Progress made on Victorian Village

September 10, 1997


Staff Writer, Chambersburg

CHAMBERSBURG, Pa. - Part of a master plan contrived almost two years ago has become a plan of action to turn one of Chambersburg's most historical sites into a modern business complex.

Work is under way to complete the first of six phases of the Victorian Village on the Falling Spring, a two-acre parcel in the borough's north end between an alley and the confluence of Falling Spring and Conococheague Creek.

Excavation and construction crews are working at the site, where Chambersburg's founder, Benjamin Chambers, built a grist mill and sawmill. The crews are building parking lots, installing electrical wiring and lights, placing water and sewer lines, paving walkways with brick and planting trees.


"It's going very well. We expect the first phase to be completed by mid-November," said Paul Cullinane, executive director of Downtown Chambersburg Inc. and head of the Chambersburg Area Development Corp., the agency that bought the two acres last year for $300,000.

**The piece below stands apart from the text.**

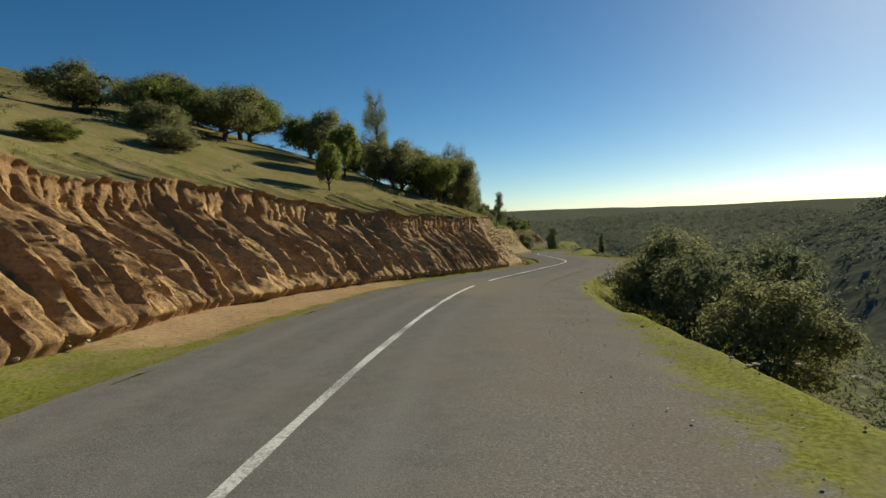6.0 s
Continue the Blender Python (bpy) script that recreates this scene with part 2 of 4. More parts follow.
def m_asphalt(nt, bs):
    p = coords(nt)
    fine = noise_tex(nt, p, 55, 3, .7)
    big = noise_tex(nt, p, .35, 4)
    mid = noise_tex(nt, p, 4, 4)
    c = ramp(nt, fine, [(.30, (.105, .099, .094)), (.52, (.155, .147, .139)), (.72, (.245, .233, .217))])
    c = mix(nt, ramp(nt, big, [(.40, grey(0)), (.62, grey(1))]), c, (.150, .136, .118), "MIX")
    c = mix(nt, .5, c, ramp(nt, fine, [(.3, (.105, .099, .094)), (.7, (.235, .222, .206))]))
    c = mix(nt, ramp(nt, mid, [(.35, grey(.25)), (.6, grey(0))]), c, (.085, .081, .077))
    c = mix(nt, ramp(nt, total(nt, attr(nt, "track"), noise_tex(nt, p, .7, 5, .6), .8), [(.3, grey(0)), (.9, grey(.55))]), c, (.190, .180, .168))
    c = mix(nt, ramp(nt, total(nt, attr(nt, "dust"), noise_tex(nt, p, .9, 5, .65), 1.2), [(.25, grey(0)), (.75, grey(.7))]), c, (.225, .19, .14))
    c = mix(nt, ramp(nt, total(nt, attr(nt, "scuff"), noise_tex(nt, p, 3.0, 6, .7), 1.0), [(.35, grey(0)), (.8, grey(.8))]), c, (.33, .31, .28))
    c = mix(nt, ramp(nt, total(nt, attr(nt, "loose"), noise_tex(nt, p, 1.1, 9, .8), 1.9), [(.22, grey(0)), (.85, grey(1))]), c, gravel_colour(nt, p))
    nt.links.new(c, bs.inputs["Base Color"])
    bs.inputs["Roughness"].default_value = .85
    bs.inputs["Specular IOR Level"].default_value = 0
    bump(nt, bs, fine, .38, .010)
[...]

Also in November, local architectural firm Noelker & Hull Associates plan to move their offices and 24 employees into the former Culp's Warehouse, a two-story brick building on the site which they bought for $150,000.

Architects from the firm designed all of the remodeling and construction of the building with the intent of maintaining its original character, Cullinane said.

One of the project's final phases calls for the construction of two new buildings on the banks of Falling Spring to house offices and maybe some retail stores, Cullinane said.

Project officials are hoping the site's proximity to the downtown and its aesthetic value will attract businesses and the public.

"There's a lot of historical significance to the area. We want to reacquaint the public with that location," he said.

The area will resemble a park-like atmosphere where people can eat lunch and relax, Cullinane said. He also envisions the site to be used for public events.

The project also includes some cleanup of the stream, and a 12-foot high, 3,000-pound reproduction overshot water wheel has already been repaired through volunteer efforts, he said.

Besides private investments and a $50,000 contribution from the borough, project officials are counting heavily on receiving a $15 million federal grant to be put towards the master plan for the borough, which includes the village project, Cullinane said.

The plan also includes the renovation of the Capitol Theatre on South Main Street, expansion of Ludwig's Parking Lot across from the theater, a rails-to-trails path through the borough and the renovation and reuse of the old Franklin County Jail building on the corner of King and Second streets.